En tant que touriste alternatif averti (voyageur, si vous préférez), nous avons de grandes responsabilités, entre autres briser les cycles du colonialisme. Mais ça n’est pas facile – il faut reconnaître que l’on s’insère dans un système qui nous dit ce qui est bien ou mal depuis que l’on est gamin, qui établit certains « mythes » sur notre société et sur les sociétés étrangères.
J’ai traduit l’article suivant car je le trouvais pertinent à la réflexion qui doit accompagner tout voyage au long cours. Loin de moi l’idée que tous ces privilèges s’adressent à mes lecteurs, ni même à moi. Cependant, c’est une amorce de discussion et une bonne dose d’humilité.
Initialement publié sur Everyday Feminism le 10 septembre 2014 par Sian Ferguson, traduit et republié ici avec leur permission.
Dans l’activisme pour la justice sociale et dans les cercles féministes, la discussion ne traite pas suffisamment du privilège occidental.
Et ça devient un problème énorme dans l’activisme pour la justice sociale.
Vivre à l’ère numérique a cela de bien que l’activisme est rendu plus accessible, car il peut se vivre en ligne. L’Internet permet aux gens partout dans le monde d’échanger des idées, d’apprendre les uns des autres et de faire preuve de solidarité avec autrui.
Mais l’efficacité de cet activisme est limitée si nous ne reconnaissons pas la façon dont nous avons des privilèges sur les autres, ainsi que la façon dont l’accès à Internet est limité.

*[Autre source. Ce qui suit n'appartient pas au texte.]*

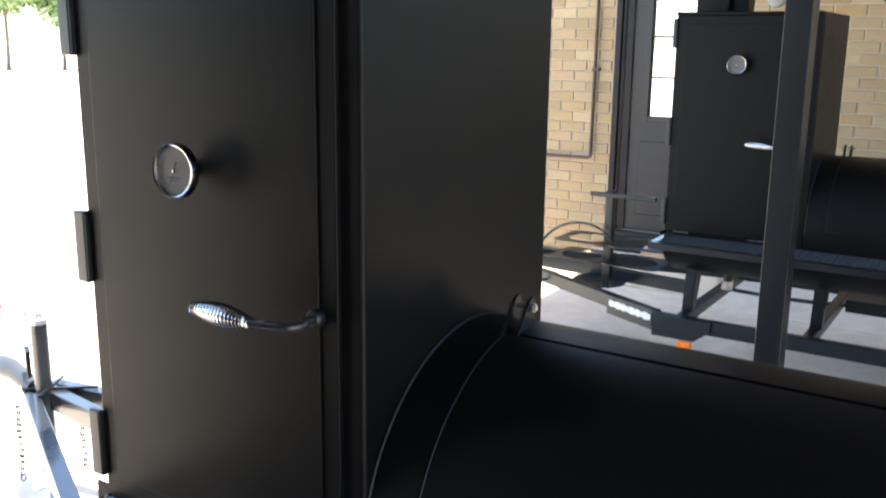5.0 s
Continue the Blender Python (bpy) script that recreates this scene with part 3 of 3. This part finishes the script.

Je vois souvent des discussions où le privilège occidental est rejeté ou raillé.
Sans surprise, ceux qui rejettent ces discussions vivent généralement dans les pays occidentaux. Étonnamment, et peut-être malheureusement, beaucoup de gens qui rejettent la notion de privilège occidental ou qui en demandent la « preuve » sont des militants pour la justice sociale – ces mêmes personnes qui disent que l’on ne doit pas exiger des peuples opprimés qu’ils prouvent leur oppression.
Parfois, les gens affirment que le privilège occidental n’existe pas parce que les occidentaux vivent toujours de l’oppression.
Voilà où le bat blesse : vivre une forme d’oppression n’efface pas les privilèges dont vous disposez.
Certes, cela pourrait changer la façon dont vous ressentez ces privilèges, mais cela ne signifie pas que ces privilèges n’existent pas.
Par exemple, le privilège masculin existe, mais cela ne signifie certainement pas que tous les hommes vivent le privilège de la même manière. Cela dépendra de leur classe, de leur race, de leur orientation sexuelle, d’un handicap et ainsi de suite.
Les hommes vivent un privilège dû à leur sexe, mais cela ne signifie certainement pas que les hommes ne peuvent pas vivre d’oppression fondée sur d’autres aspects de leur identité.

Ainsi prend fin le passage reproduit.